7. Santa Teresa de Jesus: "Uma vez estava eu considerando porque razão era Nosso Senhor amigo desta virtude da humildade, e logo se me pôs diante - a meu parecer sem eu considerar nisso, mas de repente - isto: é porque Deus é a suma Verdade, e a humildade, é andar na verdade. E é muito grande verdade não termos coisa boa de nós mesmos, senão a miséria e sermos nada; e, quem isto não entende, anda em mentira".

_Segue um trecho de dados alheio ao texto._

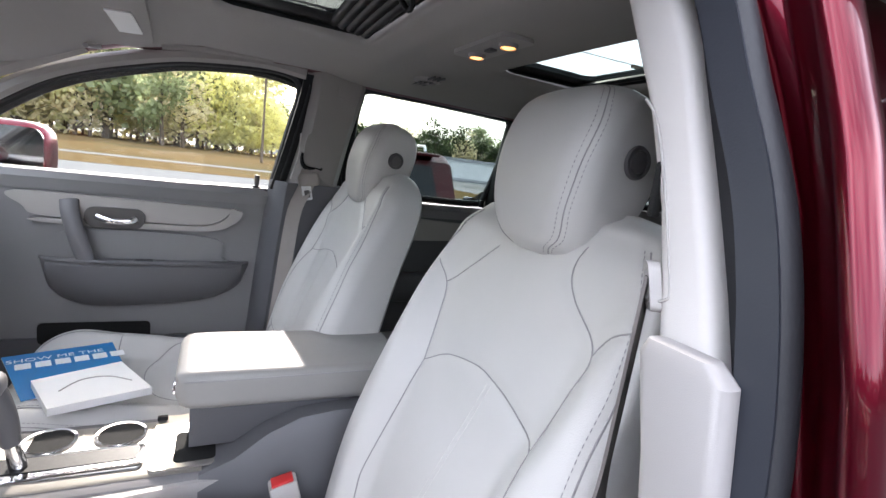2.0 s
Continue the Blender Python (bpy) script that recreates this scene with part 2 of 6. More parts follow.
def tube(pts, r, n=8, bm=None, flat=1.0, side=None):
    """A round or flattened bar along points. r: radius or a function of 0..1. flat: thickness over width, across side."""
    pts = [Vector(p) for p in pts]
    rings = []
    ref = Vector(side) if side else Vector((0.3, 0.2, 1)).normalized()
    for i, p in enumerate(pts):
        d = (pts[min(i + 1, len(pts) - 1)] - pts[max(i - 1, 0)]).normalized()
        a = ref - d * ref.dot(d)
        if a.length < 1e-4:
            a = Vector((1, 0, 0)) - d * d.x
        a.normalize()
        if not side:
            ref = a
        b = d.cross(a)
        rr = r(i / max(1, len(pts) - 1)) if callable(r) else r
        rings.append([p + a * (rr * math.cos(2 * math.pi * k / n)) + b * (rr * flat * math.sin(2 * math.pi * k / n)) for k in range(n)])
    return loft(rings, bm=bm)


def strap(pts, width, thick, side, bm=None):
    """A flat band along points; side: the direction of its width (one vector or one for each point)."""
    pts = [Vector(p) for p in pts]
    rings = []
    for i, p in enumerate(pts):
        d = (pts[min(i + 1, len(pts) - 1)] - pts[max(i - 1, 0)]).normalized()
        s = Vector(side[i]) if isinstance(side, list) else Vector(side)
        s = (s - d * s.dot(d)).normalized()
        u = d.cross(s) * (thick / 2)
        w = s * (width / 2)
        rings.append([p - w - u, p + w - u, p + w + u, p - w + u])
    return loft(rings, bm=bm)


def box(size, at=(0, 0, 0), bevel=0.0, seg=2, m=None, bm=None):
    own = bmesh.new()
    bmesh.ops.create_cube(own, size=1.0)
    for v in own.verts:
        v.co = Vector((v.co.x * size[0], v.co.y * size[1], v.co.z * size[2]))
    if bevel:
        bmesh.ops.bevel(own, geom=own.edges[:] , offset=bevel, segments=seg, profile=0.5, affect="EDGES")
    mat = (m or Matrix()) @ Matrix.Translation(at)
    own.transform(mat)
    if bm is None:
        return own
    me = bpy.data.meshes.new("tmp")
    own.to_mesh(me)
    own.free()
    bm.from_mesh(me)
    bpy.data.meshes.remove(me)
    return bm


def join(bm, other):
    me = bpy.data.meshes.new("tmp")
    other.to_mesh(me)
    other.free()
    bm.from_mesh(me)
    bpy.data.meshes.remove(me)
    return bm


def prism(poly, c0, c1, m=None, bevel=0.0, seg=2, holes=()):
    """Extrude a polygon (a, b) from c0 to c1 along the third axis of m, edges rounded."""
    bm = bmesh.new()
    lo = [bm.verts.new((a, b, c0)) for a, b in poly]
    hi = [bm.verts.new((a, b, c1)) for a, b in poly]
    n = len(poly)
    bm.faces.new(lo[::-1])
    top = bm.faces.new(hi)
    for i in range(n):
        j = (i + 1) % n
        bm.faces.new((lo[i], lo[j], hi[j], hi[i]))
    if bevel:
        bmesh.ops.recalc_face_normals(bm, faces=bm.faces)
        bmesh.ops.bevel(bm, geom=[e for e in top.edges], offset=bevel, segments=seg, profile=0.5, affect="EDGES", clamp_overlap=True)
    if m:
        bm.transform(m)
    return bm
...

8. Santa Teresinha do Menino Jesus (séc. XIX): "Senhor, conheceis a minha fraqueza; todas as manhãs tomo a resolução de praticar a humildade e à noite reconheço que cometi ainda muitas faltas de orgulho; ao ver isto sou tentada a desanimar mas sei que o desalento é também orgulho, quero pois, ó meu Deus, fundar a minha esperança só em vós; já que tudo podeis, dignai-vos fazer nascer na minha alma a virtude que desejo. para alcançar esta graça da vossa infinita misericórdia repetirei muitas vezes: «Ó Jesus, manso e humilde de coração, fazei o meu coração semelhante ao vosso!»".
9. Beato Charles de Foucauld (séc. XX): "Procurai progredir diariamente em amor, em virtude; se te detens, andas para trás... trabalha, pois, constantemente, e examina-te com frequência para saberes a quantas andas: a maneira de saberes se cresces, se progrides no amor divino e em todas as virtudes, é verificares em que medida estás a crescer em humildade e em amor ao próximo... Se cresces nestas duas coisas, isso é prova certa de que cresces em perfeição total...".
10. São frei Maria Rafael (séc. XX): "Vou observando que a virtude mais prática para ter paz, na vida de comunidade, é a humildade. (...) A humildade enche de paz o nosso trato com os homens; com ela não há discussão, não há inveja, não há ofensa possível...".